Restoring the physiology of vitamin d receptor activation and the concept of selectivity

Abnormalities of bone mineral parameters (calcium, phosphate, vitamin D, and parathyroid hormone) are nearly always present in patients with chronic kidney disease (CKD). These typically consist of hypocalcemia, hyperphosphatemia, abnormalities of vitamin D metabolism, and secondary hyperparathyroidism, and are now defined as CKD mineral bone disorders (CKD-MBD). Currently, emerging evidence indicates that deficiencies in vitamin D receptor (VDR) activation play crucial roles in adversely affecting the cardiovascular health of CKD patients. VDRs are not restricted to skeletal tissue, but are instead widely expressed throughout the body at several sites, such as in cardiac tissue, vascular smooth muscle cells, endothelial cells, renal tissue, and cells of the immune system. Restoring the physiology and modulation of VDR activator levels results in correlative regulatory effects on mineral homeostasis, hypertension, cardiovascular disease, and vascular calcification, as well as a number of other endpoints in cardiac and renal pathology.

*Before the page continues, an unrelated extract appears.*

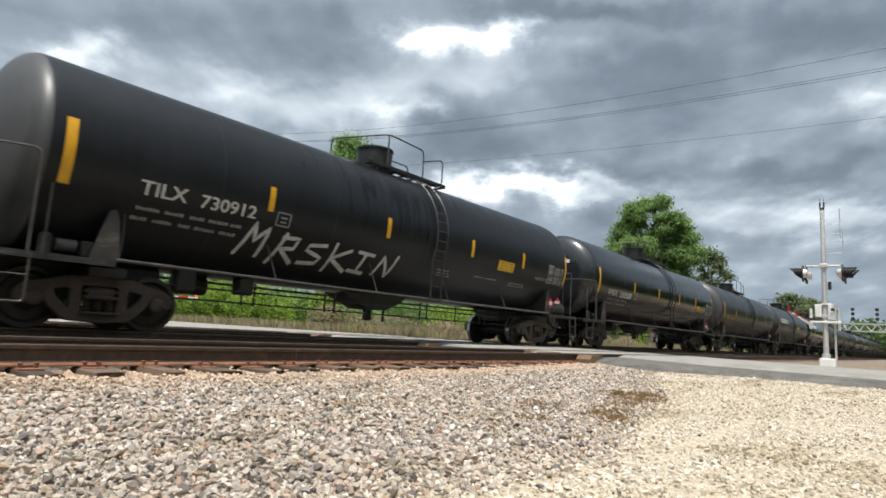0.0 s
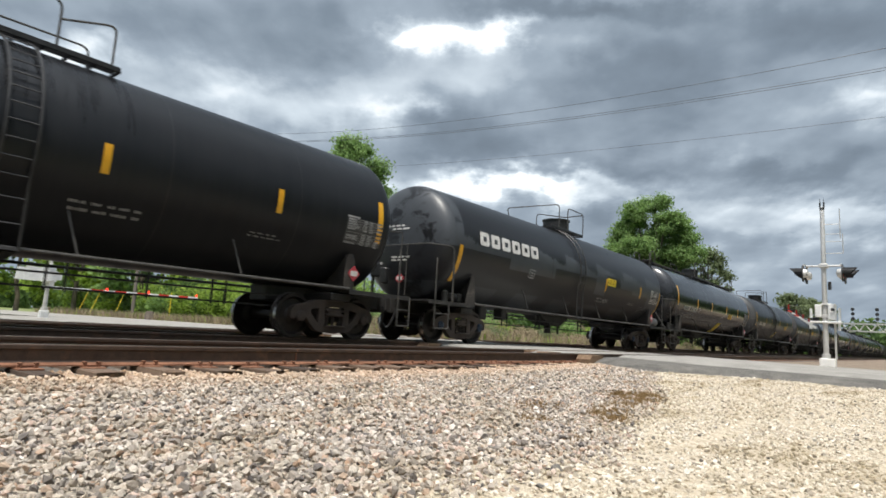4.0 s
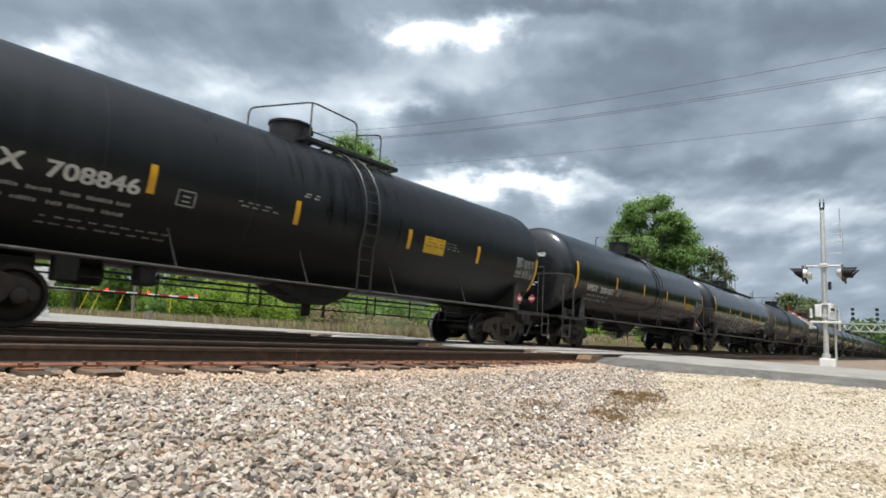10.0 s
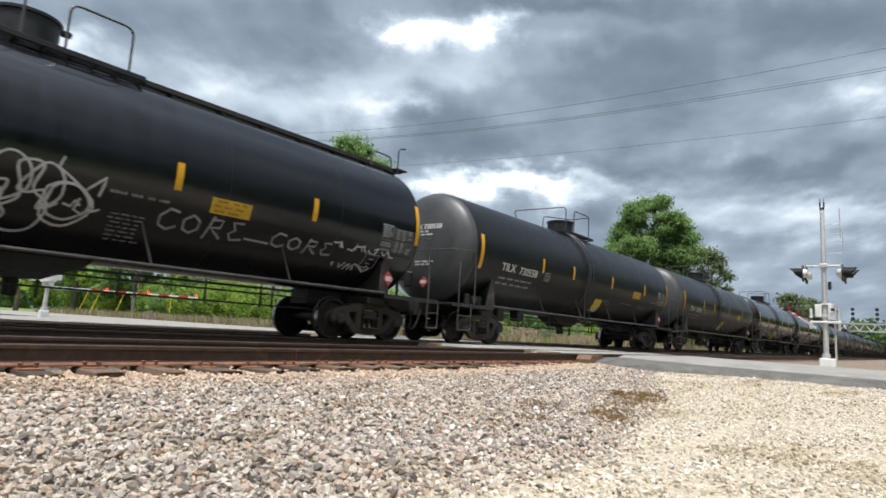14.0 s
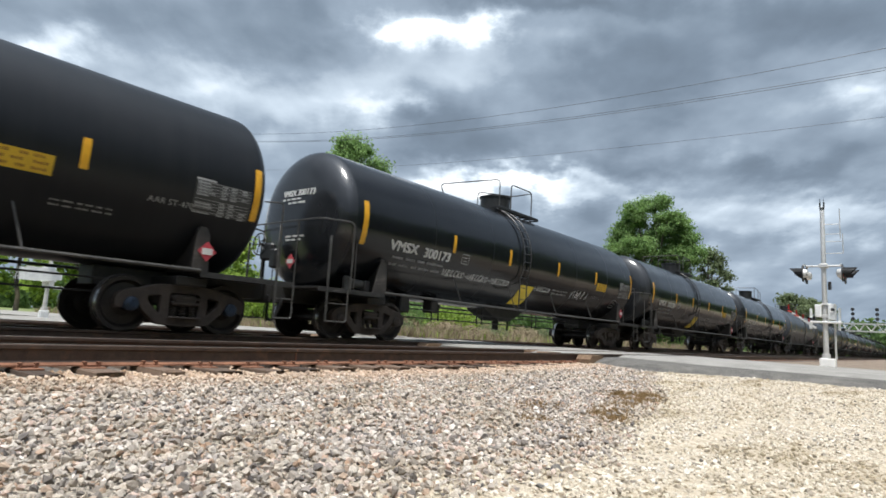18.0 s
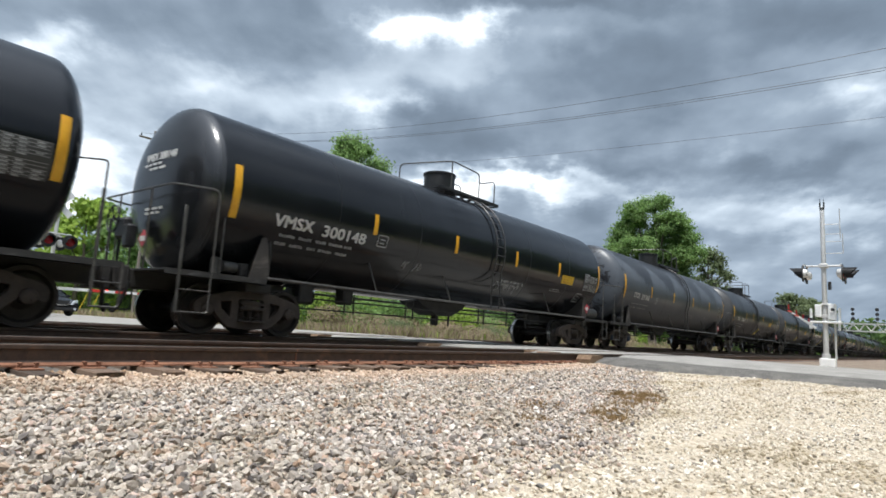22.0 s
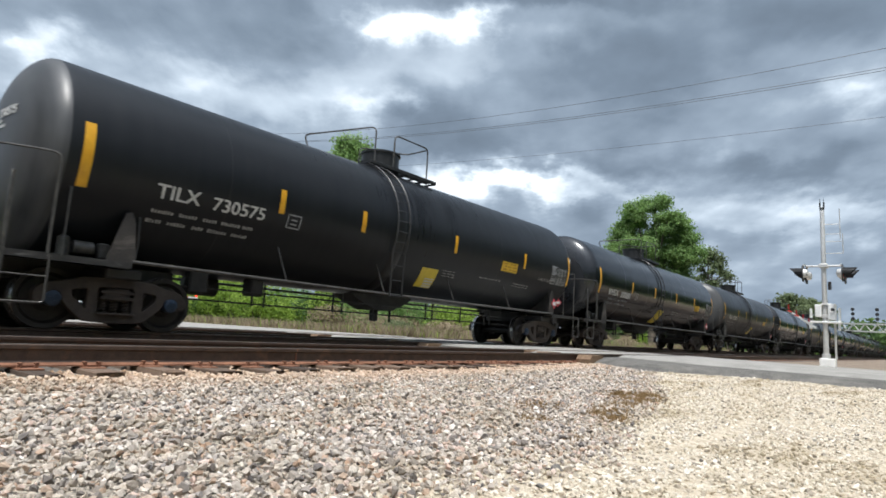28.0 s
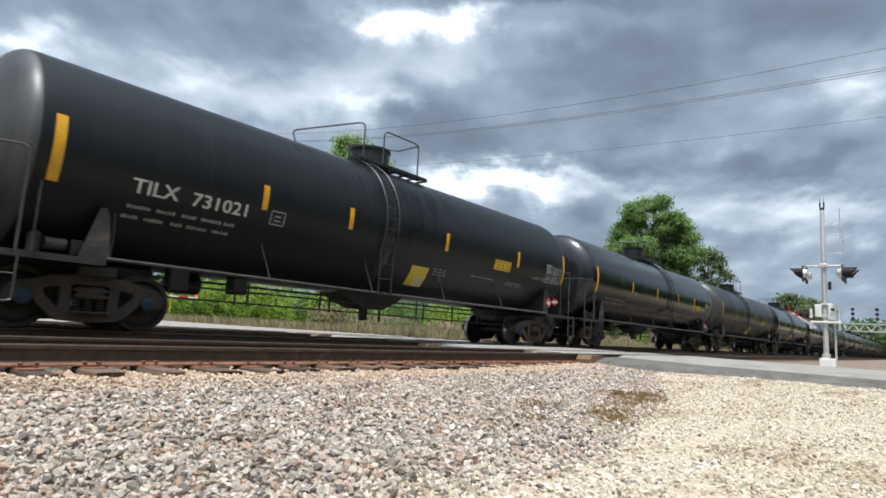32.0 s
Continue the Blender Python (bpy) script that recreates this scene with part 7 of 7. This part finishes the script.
def verges():
    rng = random.Random(31)
    green, dry, weeds = [], [], []
    for _ in range(46000):
        y = 18.6 + 34 * rng.random() ** 1.5
        x = 20.7 + skew(y) + 60 * rng.random() ** 2.2
        (green if rng.random() < 0.14 else dry).append((x, y, ground_z(x, y) - 0.02, rng.uniform(0.25, 0.85)))
    for _ in range(6000):
        x, y = -6 + 14 * rng.random(), 31 + 26 * rng.random()
        x += skew(y)
        green.append((x, y, ground_z(x, y) - 0.02, rng.uniform(0.05, 0.16)))
    for cx, cy, r, n in ((7.1, 2.62, 0.24, 3600), (6.85, 2.78, 0.24, 2200), (6.55, 2.52, 0.28, 1900), (6.0, 2.42, 0.26, 1000), (5.05, 2.22, 0.20, 1500), (5.5, 2.32, 0.24, 900), (4.9, 2.05, 0.2, 500), (4.85, 2.72, 0.26, 900), (4.15, 2.40, 0.22, 500), (8.1, 3.2, 0.25, 250), (3.75, 1.85, 0.2, 160)):
        for _ in range(n):
            x, y = rng.gauss(cx, r * 0.6), rng.gauss(cy, r * 0.36)
            weeds.append((x, y, ground_z(x, y) + 0.004, rng.uniform(0.02, 0.05)))
    blades("tall_grass", "mixed tall green verge grass", "grass", green, LEAF_LIME, 1)
    blades("tall_grass", "dry straw-coloured verge grass", "grass", dry, DRY, 2)
    blades("withered_weeds", "patch of withered orange-brown weeds in the gravel", "weeds", weeds, STRAW, 3)


verges()


def stump(x, y):
    bm = bmesh.new()
    lathe(bm, [(0, 0.34), (0.2, 0.27), (0.75, 0.24), (0.80, 0.20)], 12, "z")
    for v in bm.verts:
        v.co += Vector((noise.noise(v.co * 5), noise.noise(v.co * 5 + Vector((9, 0, 0))), 0)) * 0.06
    ob = new("tree_stump", done("tree_stump", bm, BARK, 40))
    ob.location = (x, y, ground_z(x, y) - 0.02)
    tagged(ob, "weathered grey-brown tree stump in the grass", "stump")


stump(17.6, 38.0)


def guy_marker(x, y, lean):
    bm = bmesh.new()
    tube(bm, [(0, 0, -0.1), (lean, 0.1, 2.2)], 0.026, 8)
    ob = new("guy_wire_marker", done("guy_wire_marker", bm, WARN_YELLOW, 40))
    ob.location = (x, y, ground_z(x, y))
    tagged(ob, "yellow plastic guy wire marker leaning in the verge", "marker", "yellow guy wire markers")


for x, y, l in ((18.3, 52.0, 0.8), (19.4, 52.6, 0.8), (20.3, 50.0, 0.7), (20.6, 41.5, 0.05)):
    guy_marker(x, y, l)


# ---------------------------------------------------------------- signal bridge far down the line
def signal_bridge():
    b = thing("signal_bridge", "grey steel lattice signal bridge across the tracks", "signal bridge", pose(186, 0, -0.2))
    for y in (4.0, 24.0):
        bm = bmesh.new()
        for dx in (-0.5, 0.5):
            box(bm, (dx, y, 4.2), (0.16, 0.16, 8.4))
        for k in range(8):
            tube(bm, [(-0.5, y, k), (0.5, y, k + 1)], 0.04, 5)
        part("leg", bm, ALU, b)
    bm = bmesh.new()
    for dx in (-0.5, 0.5):
        for z in (6.7, 8.6):
            box(bm, (dx, 14.0, z), (0.34, 20.4, 0.34))
        for k in range(16):
            y = 4 + k * 1.25
            tube(bm, [(dx, y, 6.7 if k % 2 else 8.6), (dx, y + 1.25, 8.6 if k % 2 else 6.7)], 0.13, 5)
    part("truss", bm, ALU, b)
    for y in (8.9, 14.0):
        bm = bmesh.new()
        tube(bm, [(0, y, 8.4), (0, y, 12.9)], 0.08, 6)
        head = part("signal_mast", bm, ALU, b)
        for z in (9.9, 11.1, 12.3):
            bm = bmesh.new()
            lathe(bm, [(-0.25, 0.02), (-0.24, 0.42), (-0.18, 0.43), (-0.17, 0.02)], 16, "x", (0, y, z))
            part("signal_head", bm, MATTE, head, "round black signal head")
    return b


signal_bridge()


# ---------------------------------------------------------------- the waiting car
def saloon():
    """A dark saloon that waits beyond the far gate, its nose towards the railway (-y)."""
    c = thing("car", "near-black four-door saloon waiting behind the gate", "car")
    prof = [(-2.14, 0.26), (-2.24, 0.48), (-2.20, 0.66), (-1.98, 0.78), (-1.20, 0.95), (-0.85, 1.12), (-0.30, 1.38), (0.25, 1.46), (0.85, 1.42), (1.45, 1.18), (1.75, 1.04), (2.12, 1.00), (2.22, 0.60), (2.15, 0.28)]
    bm = bmesh.new()
    # body as a loft of ribs across the width
    ribs = []
    for k in range(9):
        s = -1 + k / 4
        rib = []
        for y, z in prof:
            w = 0.86 if z < 1.0 else 0.86 - 0.50 * (z - 1.0)
            bow = 0.12 * s * s
            rib.append(bm.verts.new((s * w, y * (1 - bow * 0.45), z - (0.05 * s ** 4 if z > 0.7 else 0))))
        ribs.append(rib)
    n = len(prof)
    for u, v in zip(ribs, ribs[1:]):
        for i in range(n):
            bm.faces.new((u[i], u[(i + 1) % n], v[(i + 1) % n], v[i])).smooth = True
    bm.faces.new(ribs[0][::-1])
    bm.faces.new(ribs[-1])
    part("body", bm, CAR_PAINT, c, smooth=45)
    bm = bmesh.new()
    vs = [bm.verts.new(p) for p in ((-0.72, -1.16, 0.99), (0.72, -1.16, 0.99), (0.60, -0.36, 1.375), (-0.60, -0.36, 1.375))]
    bm.faces.new(vs)
    bmesh.ops.solidify(bm, geom=list(bm.faces), thickness=0.02)
    part("windscreen", bm, CAR_GLASS, c)
    for s in (-1, 1):
        for pts in (((-1.05, 1.02), (0.05, 1.02), (0.05, 1.40), (-0.45, 1.38)), ((0.10, 1.02), (1.45, 1.02), (1.15, 1.30), (0.10, 1.40))):
            bm = bmesh.new()
            bm.faces.new([bm.verts.new((s * (0.868 - 0.50 * max(0, z - 1.0)), y, z)) for y, z in pts])
            bmesh.ops.solidify(bm, geom=list(bm.faces), thickness=0.012)
            part("side_window", bm, CAR_GLASS, c)
        bm = bmesh.new()
        box(bm, (s * 0.95, -0.85, 1.02), (0.20, 0.12, 0.13), None, 0.03)
        part("wing_mirror", bm, CAR_PAINT, c)
        bm = bmesh.new()
        plate(bm, [(s * 0.40, 0.58), (s * 0.70, 0.56), (s * 0.86, 0.70), (s * 0.84, 0.82), (s * 0.62, 0.76)], -2.26, -2.08)
        for v in bm.verts:
            v.co.y += 0.55 * max(0, abs(v.co.x) - 0.4)
        part("headlight", bm, HEADLAMP, c, "clear swept headlight")
        bm = bmesh.new()
        lathe(bm, [(-2.22, 0.01), (-2.22, 0.05), (-2.08, 0.05)], 12, "y", (s * 0.66, 0, 0.36))
        part("fog_lamp", bm, HEADLAMP, c)
        for y in (-1.38, 1.32):
            bm = bmesh.new()
            lathe(bm, [(-0.10, 0.20), (-0.11, 0.29), (-0.08, 0.315), (0.08, 0.315), (0.11, 0.29), (0.10, 0.20)], 24, "x", (s * 0.79, y, 0.315))
            w = part("wheel", bm, TYRE, c)
            bm = bmesh.new()
            lathe(bm, [(s * 0.06, 0.20), (s * 0.095, 0.205), (s * 0.10, 0.19), (s * 0.07, 0.05), (s * 0.10, 0.04), (s * 0.10, 0.01)], 20, "x", (s * 0.80, y, 0.315))
            part("rim", bm, CHROME, w, "silver alloy rim")
    bm = bmesh.new()
    plate(bm, [(-0.36, 0.76), (0.36, 0.76), (0.26, 0.52), (-0.26, 0.52)], -2.27, -2.22)
    g = part("grille", bm, MATTE, c, "black grille with a chrome surround")
    bm = bmesh.new()
    tube(bm, [(-0.38, -2.275, 0.77), (-0.25, -2.285, 0.54), (0.25, -2.285, 0.54), (0.38, -2.275, 0.77)], 0.02, 6)
    part("grille_surround", bm, CHROME, g)
    bm = bmesh.new()
    box(bm, (0, -2.25, 0.36), (1.1, 0.06, 0.14), None, 0.02)
    part("lower_intake", bm, MATTE, c)
    return c


CAR = saloon()


# ---------------------------------------------------------------- what moves
def train_run(t):
    """How far the train has come, in metres: it slows a little."""
    u = t / 10
    return 112.6726 * u - 2.16602 * u ** 2 - 0.91377 * u ** 3 + 0.148197 * u ** 4


def motions():
    times = [float(k) for k in range(33)]
    for car, centre, sets in CARS:
        walk(car, [(t, pose(centre - train_run(t), TRACKS[1], 0)) for t in times])
        for w, x in sets:
            # wheels roll while their car is within sight and near
            ts = [k / 20 for k in range(641) if -9 < centre + x - train_run(k / 20) < 34]
            if not ts:
                continue
            rows = [(t, pose(x, 0, AXLE, 0, -math.degrees(train_run(t) / AXLE), 0)) for t in ts]
            if ts[0] > 0:
                rows.insert(0, (0, rows[0][1]))
            if ts[-1] < 32:
                rows.append((32, rows[-1][1]))
            walk(w, rows)
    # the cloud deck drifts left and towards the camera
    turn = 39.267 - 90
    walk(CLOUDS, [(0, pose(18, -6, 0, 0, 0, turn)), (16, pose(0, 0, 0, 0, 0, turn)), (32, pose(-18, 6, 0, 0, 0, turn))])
    # the saloon rolls up to the gate and waits
    rows = ((0, 132.0), (12, 88.0), (18, 56.0), (20, 44.4), (20.5, 41.2), (21.0, 38.1), (21.6, 36.4), (22.5, 34.5), (23.4, 33.3), (26, 32.6), (31, 32.3), (32, 32.3))
    walk(CAR, [(t, pose(11.25 + (32.14 - y) * 0.1375, y, -0.035, 0, 0, 7.9)) for t, y in rows])


motions()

Among the compounds available for treatment of CKD-MBD, paricalcitol is a selective VDR activator. The term ‘selective’ refers to paricalcitol being more selective in affecting VDR pathways in the parathyroid gland compared with bone and intestine. As such, paricalcitol’s selectivity allows for a wider therapeutic window with effects beyond parathyroid hormone control and mineral management, and may explain, in part, the increased survival advantage with paricalcitol treatment.